If a company has hundreds of courses, frequently changing content, and large volumes of dynamic schedules, it may need stronger integrations with a database or LMS-style system. But when the catalog is only three or four courses, the operating logic can often be handled through a prompt and a small amount of workflow setup.
That makes the first deployment much simpler.
It reduces the need for heavy engineering while still allowing the AI to answer common class-related questions with enough context to feel useful.
From Student Reminders to Sales Qualification
The second important use case here is not operational support. It is sales.
The business already generates leads through two channels: existing user outreach and paid acquisition. That creates a natural next step for Voice AI once the reminder flow is stable: use outbound calling to qualify leads and separate warmer opportunities from colder ones.
This is a meaningful shift.
In the reminder use case, the AI is protecting attendance and engagement.
In the sales use case, the AI is protecting follow-up efficiency.
A practical sales flow looks like this:
lead enters from WhatsApp or ads → AI places outbound call → interest is assessed → warmer leads are identified → human sales team takes over
That is powerful because it allows the human sales team to focus on conversations that have already been filtered.
Why This Expansion Path Makes Sense
Many businesses make the mistake of trying to launch Voice AI across too many use cases at once.
This transcript suggests a better pattern:
start with one repetitive workflow that is easy to validate, then expand.
That is smart for three reasons.
First, reminder calls have very clear success criteria.
Second, the team can judge voice quality and latency in a relatively controlled setting.
Third, once the AI is proven, the organization is much more likely to trust it with lead qualification and revenue-related work.
That phased approach is especially important when the company has a large historical or existing user base and wants to expand usage later.
What Buyers in This Category Really Care About
This conversation also highlights three practical buying filters in education-focused Voice AI:
Voice realism
The buyer explicitly compares AI voices across the market and notes that some systems sound so natural that they are harder to distinguish from humans, while others are easier to detect. Here, the expectation is not perfection, but enough quality that the interaction feels credible.
Latency and clarity
Even a short delay in response or a drop in perceived voice clarity stands out quickly in voice-first interactions. That makes response speed and audio quality part of the product value, not just technical details.
Pricing sensitivity
This is a category where buyer budgets are watched closely. A workflow might be valuable, but the business still has to compare AI calling costs against what it currently spends on human callers and other growth channels.
That means adoption often depends on finding the right entry point, not just proving the technology works.
What the System Needs to Capture
For this type of education workflow, the useful outputs are not just recordings.

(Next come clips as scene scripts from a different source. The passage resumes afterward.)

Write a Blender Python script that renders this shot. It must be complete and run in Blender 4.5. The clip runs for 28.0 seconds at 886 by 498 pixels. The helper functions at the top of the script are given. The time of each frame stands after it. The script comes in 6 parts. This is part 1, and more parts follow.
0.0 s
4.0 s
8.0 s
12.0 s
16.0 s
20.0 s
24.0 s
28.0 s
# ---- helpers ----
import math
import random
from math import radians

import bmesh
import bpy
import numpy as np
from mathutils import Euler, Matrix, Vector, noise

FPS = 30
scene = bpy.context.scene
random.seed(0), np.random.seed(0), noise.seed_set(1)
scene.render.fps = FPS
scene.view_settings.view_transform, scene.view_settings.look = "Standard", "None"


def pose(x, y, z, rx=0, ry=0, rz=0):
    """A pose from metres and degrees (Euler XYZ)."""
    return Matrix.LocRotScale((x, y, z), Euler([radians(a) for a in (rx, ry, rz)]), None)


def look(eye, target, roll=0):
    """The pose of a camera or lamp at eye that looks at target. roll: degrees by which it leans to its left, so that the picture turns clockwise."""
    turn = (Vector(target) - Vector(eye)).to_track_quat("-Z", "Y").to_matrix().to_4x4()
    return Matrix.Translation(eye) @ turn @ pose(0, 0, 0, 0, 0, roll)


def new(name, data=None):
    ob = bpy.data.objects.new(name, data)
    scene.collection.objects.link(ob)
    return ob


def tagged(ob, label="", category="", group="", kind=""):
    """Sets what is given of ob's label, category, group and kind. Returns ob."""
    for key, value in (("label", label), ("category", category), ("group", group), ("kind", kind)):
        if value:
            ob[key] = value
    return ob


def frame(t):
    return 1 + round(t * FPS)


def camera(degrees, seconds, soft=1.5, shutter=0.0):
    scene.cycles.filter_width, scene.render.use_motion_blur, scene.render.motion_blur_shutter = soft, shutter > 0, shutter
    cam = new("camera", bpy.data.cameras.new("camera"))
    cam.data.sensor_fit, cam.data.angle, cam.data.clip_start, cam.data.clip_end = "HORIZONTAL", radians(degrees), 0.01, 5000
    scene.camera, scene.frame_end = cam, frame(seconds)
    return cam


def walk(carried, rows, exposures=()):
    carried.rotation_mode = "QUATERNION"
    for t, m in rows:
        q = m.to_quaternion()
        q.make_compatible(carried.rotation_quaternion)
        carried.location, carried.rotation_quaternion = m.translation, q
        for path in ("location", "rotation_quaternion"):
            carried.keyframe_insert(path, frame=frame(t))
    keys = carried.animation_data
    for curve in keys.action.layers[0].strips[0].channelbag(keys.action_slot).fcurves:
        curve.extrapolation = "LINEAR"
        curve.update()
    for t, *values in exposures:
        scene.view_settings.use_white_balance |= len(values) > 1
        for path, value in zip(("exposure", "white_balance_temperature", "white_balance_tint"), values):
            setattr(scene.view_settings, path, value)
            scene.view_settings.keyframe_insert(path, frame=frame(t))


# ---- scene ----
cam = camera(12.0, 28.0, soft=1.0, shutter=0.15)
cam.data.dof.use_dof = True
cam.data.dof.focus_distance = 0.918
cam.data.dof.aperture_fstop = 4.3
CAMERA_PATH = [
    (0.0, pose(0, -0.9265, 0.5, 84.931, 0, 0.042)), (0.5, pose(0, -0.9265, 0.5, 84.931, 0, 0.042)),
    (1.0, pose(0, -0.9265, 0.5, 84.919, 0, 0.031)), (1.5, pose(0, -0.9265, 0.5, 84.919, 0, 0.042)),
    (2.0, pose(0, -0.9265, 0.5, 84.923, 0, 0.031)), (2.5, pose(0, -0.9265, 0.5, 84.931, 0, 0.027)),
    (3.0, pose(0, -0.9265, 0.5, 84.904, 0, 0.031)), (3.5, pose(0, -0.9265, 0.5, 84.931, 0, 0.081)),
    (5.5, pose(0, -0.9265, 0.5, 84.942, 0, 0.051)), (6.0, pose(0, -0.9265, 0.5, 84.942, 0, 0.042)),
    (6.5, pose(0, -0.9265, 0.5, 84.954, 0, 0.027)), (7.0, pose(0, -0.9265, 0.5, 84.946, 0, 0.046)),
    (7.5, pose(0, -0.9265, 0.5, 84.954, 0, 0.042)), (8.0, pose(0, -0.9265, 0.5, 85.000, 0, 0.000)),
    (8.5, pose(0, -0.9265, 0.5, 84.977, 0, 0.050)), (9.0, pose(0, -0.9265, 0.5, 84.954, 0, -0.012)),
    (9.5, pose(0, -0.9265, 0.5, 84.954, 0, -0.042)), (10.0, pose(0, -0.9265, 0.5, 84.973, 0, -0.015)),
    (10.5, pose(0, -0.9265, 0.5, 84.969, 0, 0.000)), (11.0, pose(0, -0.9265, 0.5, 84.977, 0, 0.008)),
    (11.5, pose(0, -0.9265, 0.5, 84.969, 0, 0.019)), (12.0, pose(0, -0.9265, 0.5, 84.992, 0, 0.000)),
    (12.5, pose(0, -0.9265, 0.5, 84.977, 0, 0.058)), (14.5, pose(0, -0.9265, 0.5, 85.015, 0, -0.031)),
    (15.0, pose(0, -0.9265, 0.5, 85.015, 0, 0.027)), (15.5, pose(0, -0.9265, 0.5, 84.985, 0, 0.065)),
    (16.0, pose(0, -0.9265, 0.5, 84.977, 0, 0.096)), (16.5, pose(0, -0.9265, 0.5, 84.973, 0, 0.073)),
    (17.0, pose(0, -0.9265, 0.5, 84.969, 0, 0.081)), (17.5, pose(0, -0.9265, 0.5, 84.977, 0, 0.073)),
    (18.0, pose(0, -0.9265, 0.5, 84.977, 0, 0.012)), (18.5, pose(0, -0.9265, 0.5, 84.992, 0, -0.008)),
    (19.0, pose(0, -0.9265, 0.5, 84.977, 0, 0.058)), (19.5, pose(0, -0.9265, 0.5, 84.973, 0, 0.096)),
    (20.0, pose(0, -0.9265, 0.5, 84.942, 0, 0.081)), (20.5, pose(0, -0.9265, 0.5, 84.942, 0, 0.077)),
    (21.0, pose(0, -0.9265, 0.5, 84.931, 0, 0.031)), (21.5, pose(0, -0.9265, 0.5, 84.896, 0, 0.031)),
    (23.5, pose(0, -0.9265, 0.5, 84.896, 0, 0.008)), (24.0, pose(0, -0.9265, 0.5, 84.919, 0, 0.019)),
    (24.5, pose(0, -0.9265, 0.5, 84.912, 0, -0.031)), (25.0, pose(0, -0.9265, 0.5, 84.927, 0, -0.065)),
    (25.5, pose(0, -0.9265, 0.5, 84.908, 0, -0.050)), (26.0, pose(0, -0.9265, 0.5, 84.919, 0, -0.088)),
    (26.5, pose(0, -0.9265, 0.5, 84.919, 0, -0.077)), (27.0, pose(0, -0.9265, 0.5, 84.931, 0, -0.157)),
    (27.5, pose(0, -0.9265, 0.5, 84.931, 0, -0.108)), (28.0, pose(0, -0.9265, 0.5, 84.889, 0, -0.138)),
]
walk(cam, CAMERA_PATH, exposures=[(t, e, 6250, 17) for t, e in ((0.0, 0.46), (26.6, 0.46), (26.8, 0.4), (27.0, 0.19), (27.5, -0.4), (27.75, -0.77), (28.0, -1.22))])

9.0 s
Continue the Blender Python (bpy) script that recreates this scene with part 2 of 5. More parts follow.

The business would benefit from structured operational capture such as:
- whether the reminder call was completed
- whether the student acknowledged the timing
- whether any follow-up question was asked
- whether the lead showed interest in a course
- whether the conversation should move to a human sales or support team
That is what turns Voice AI from a simple broadcast tool into a usable workflow layer.
Once outcomes are captured consistently, the team can decide what to prioritize next: attendance, support, or conversion.
FAQ
What is the best first use case for Voice AI in an education business?
Reminder calls are often the best starting point because they are repetitive, structured, and easy to measure.
Can Voice AI answer student questions too?
Yes, especially when the course catalog is small and the likely questions are predictable, such as class timing, topic, or basic attendance details.
Is this only useful for support?
No. Once the reminder workflow works, the same platform can support outbound lead qualification for course sales.
Does this require heavy integration?
Not always. If the number of courses is limited, much of the information can be handled directly in prompts. More complex catalogs may require deeper integration.
What should teams evaluate before adopting it?
They should evaluate voice quality, latency, clarity, pricing fit, and how well the AI handles the most common real-world student or lead questions.
Conclusion
Voice AI is a strong fit for education and training businesses when the first goal is not “replace the team,” but “remove repetitive communication load.”
Class reminder calls are an ideal starting point because they are simple, high-frequency, and operationally important. Once that workflow is stable, the same system can move into lead qualification, warm lead filtering, and other revenue-linked communication tasks.
That is the broader opportunity.
Not just automated calls, but a scalable communication layer across student engagement and sales follow-up.